:: Task objective ::
Extract the first line of the entries below and every line after it up to the one containing "return h * np.exp(-((x", both kept. Pictures are excluded.

---------- Exercise material

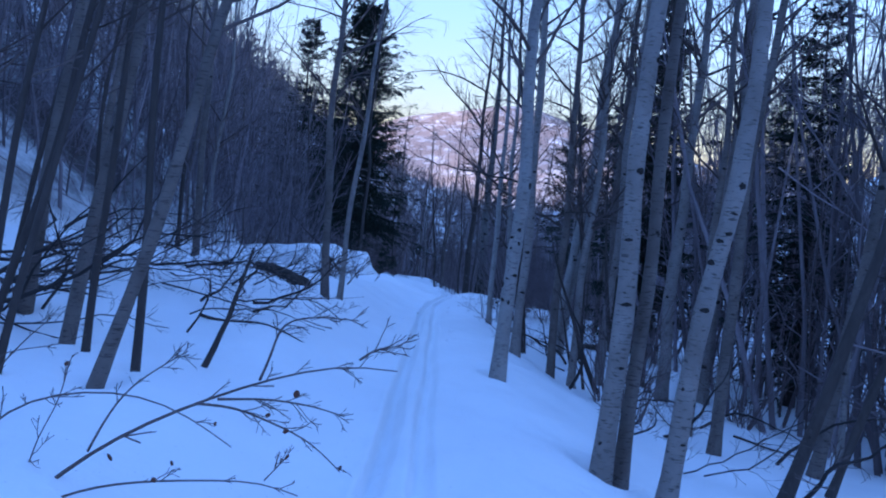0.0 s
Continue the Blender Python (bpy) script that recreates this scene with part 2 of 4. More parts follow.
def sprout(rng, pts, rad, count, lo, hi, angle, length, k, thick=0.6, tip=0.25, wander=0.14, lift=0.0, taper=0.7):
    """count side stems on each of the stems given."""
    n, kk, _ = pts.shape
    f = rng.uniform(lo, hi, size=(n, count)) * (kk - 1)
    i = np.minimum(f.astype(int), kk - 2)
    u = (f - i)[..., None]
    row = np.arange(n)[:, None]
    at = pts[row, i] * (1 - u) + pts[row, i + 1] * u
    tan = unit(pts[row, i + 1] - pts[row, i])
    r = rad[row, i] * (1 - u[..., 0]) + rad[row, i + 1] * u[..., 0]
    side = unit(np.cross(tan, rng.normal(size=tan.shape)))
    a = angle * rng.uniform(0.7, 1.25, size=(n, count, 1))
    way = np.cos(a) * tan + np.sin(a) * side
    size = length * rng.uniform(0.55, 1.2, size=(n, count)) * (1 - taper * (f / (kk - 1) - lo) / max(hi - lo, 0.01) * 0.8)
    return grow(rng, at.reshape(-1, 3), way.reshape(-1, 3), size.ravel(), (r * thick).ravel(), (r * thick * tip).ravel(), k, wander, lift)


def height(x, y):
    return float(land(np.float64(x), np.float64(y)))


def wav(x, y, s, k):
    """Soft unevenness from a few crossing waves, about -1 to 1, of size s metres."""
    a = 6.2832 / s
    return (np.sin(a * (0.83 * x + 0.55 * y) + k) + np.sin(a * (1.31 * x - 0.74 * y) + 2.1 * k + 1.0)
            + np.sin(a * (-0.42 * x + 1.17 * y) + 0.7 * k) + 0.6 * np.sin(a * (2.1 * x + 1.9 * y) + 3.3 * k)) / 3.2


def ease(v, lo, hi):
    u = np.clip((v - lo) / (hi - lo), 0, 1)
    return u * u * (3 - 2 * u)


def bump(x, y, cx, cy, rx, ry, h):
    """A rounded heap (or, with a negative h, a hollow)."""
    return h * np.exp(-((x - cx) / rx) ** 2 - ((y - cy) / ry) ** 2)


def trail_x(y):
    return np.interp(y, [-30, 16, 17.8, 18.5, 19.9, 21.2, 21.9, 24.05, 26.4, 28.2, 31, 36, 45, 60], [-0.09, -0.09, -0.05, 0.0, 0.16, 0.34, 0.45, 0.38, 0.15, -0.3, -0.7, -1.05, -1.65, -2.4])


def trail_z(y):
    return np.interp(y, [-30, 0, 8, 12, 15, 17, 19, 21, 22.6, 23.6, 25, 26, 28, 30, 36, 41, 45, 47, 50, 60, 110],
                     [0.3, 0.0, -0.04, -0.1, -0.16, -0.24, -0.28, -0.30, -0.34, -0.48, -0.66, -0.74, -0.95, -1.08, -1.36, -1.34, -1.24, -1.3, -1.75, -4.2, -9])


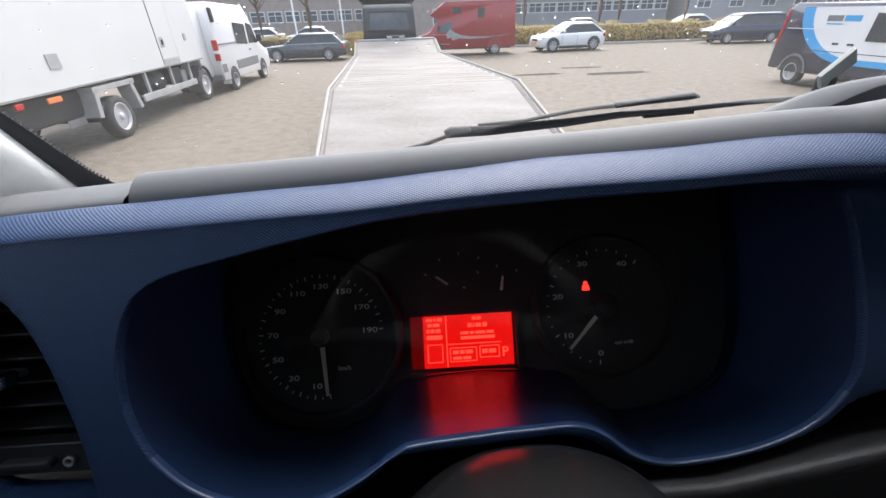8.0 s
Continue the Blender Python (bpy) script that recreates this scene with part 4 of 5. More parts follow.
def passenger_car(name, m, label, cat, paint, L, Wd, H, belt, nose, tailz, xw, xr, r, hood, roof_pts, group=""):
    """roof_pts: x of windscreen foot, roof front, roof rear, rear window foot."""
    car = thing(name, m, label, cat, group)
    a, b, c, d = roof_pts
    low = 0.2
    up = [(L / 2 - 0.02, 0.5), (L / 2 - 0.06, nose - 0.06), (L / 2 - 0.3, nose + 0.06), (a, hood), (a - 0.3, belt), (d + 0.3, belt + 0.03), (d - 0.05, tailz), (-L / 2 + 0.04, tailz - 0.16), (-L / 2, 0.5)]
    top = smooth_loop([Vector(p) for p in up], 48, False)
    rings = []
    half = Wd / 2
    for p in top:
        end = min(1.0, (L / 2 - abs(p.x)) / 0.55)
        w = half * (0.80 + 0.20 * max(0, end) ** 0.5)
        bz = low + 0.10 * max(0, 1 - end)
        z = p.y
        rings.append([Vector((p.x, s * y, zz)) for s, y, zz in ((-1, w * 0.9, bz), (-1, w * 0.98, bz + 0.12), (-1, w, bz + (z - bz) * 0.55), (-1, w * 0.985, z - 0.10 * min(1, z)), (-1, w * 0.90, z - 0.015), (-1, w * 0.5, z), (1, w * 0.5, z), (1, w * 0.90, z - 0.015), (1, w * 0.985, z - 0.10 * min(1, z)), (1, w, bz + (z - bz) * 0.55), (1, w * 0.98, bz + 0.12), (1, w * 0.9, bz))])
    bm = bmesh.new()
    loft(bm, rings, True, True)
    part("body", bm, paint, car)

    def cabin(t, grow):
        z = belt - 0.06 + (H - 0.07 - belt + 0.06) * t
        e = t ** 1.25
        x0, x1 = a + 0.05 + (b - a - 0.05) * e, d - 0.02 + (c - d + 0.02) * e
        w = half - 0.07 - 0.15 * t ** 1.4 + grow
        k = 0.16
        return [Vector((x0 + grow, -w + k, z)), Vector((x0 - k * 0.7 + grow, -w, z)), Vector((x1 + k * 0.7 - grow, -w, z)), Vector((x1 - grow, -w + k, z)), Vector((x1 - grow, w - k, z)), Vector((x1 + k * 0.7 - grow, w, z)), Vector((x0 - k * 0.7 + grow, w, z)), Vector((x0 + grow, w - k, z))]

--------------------

:: Reply to the task ::
0.0 s
Continue the Blender Python (bpy) script that recreates this scene with part 2 of 4. More parts follow.
def sprout(rng, pts, rad, count, lo, hi, angle, length, k, thick=0.6, tip=0.25, wander=0.14, lift=0.0, taper=0.7):
    """count side stems on each of the stems given."""
    n, kk, _ = pts.shape
    f = rng.uniform(lo, hi, size=(n, count)) * (kk - 1)
    i = np.minimum(f.astype(int), kk - 2)
    u = (f - i)[..., None]
    row = np.arange(n)[:, None]
    at = pts[row, i] * (1 - u) + pts[row, i + 1] * u
    tan = unit(pts[row, i + 1] - pts[row, i])
    r = rad[row, i] * (1 - u[..., 0]) + rad[row, i + 1] * u[..., 0]
    side = unit(np.cross(tan, rng.normal(size=tan.shape)))
    a = angle * rng.uniform(0.7, 1.25, size=(n, count, 1))
    way = np.cos(a) * tan + np.sin(a) * side
    size = length * rng.uniform(0.55, 1.2, size=(n, count)) * (1 - taper * (f / (kk - 1) - lo) / max(hi - lo, 0.01) * 0.8)
    return grow(rng, at.reshape(-1, 3), way.reshape(-1, 3), size.ravel(), (r * thick).ravel(), (r * thick * tip).ravel(), k, wander, lift)


def height(x, y):
    return float(land(np.float64(x), np.float64(y)))


def wav(x, y, s, k):
    """Soft unevenness from a few crossing waves, about -1 to 1, of size s metres."""
    a = 6.2832 / s
    return (np.sin(a * (0.83 * x + 0.55 * y) + k) + np.sin(a * (1.31 * x - 0.74 * y) + 2.1 * k + 1.0)
            + np.sin(a * (-0.42 * x + 1.17 * y) + 0.7 * k) + 0.6 * np.sin(a * (2.1 * x + 1.9 * y) + 3.3 * k)) / 3.2


def ease(v, lo, hi):
    u = np.clip((v - lo) / (hi - lo), 0, 1)
    return u * u * (3 - 2 * u)


def bump(x, y, cx, cy, rx, ry, h):
    """A rounded heap (or, with a negative h, a hollow)."""
    return h * np.exp(-((x - cx) / rx) ** 2 - ((y - cy) / ry) ** 2)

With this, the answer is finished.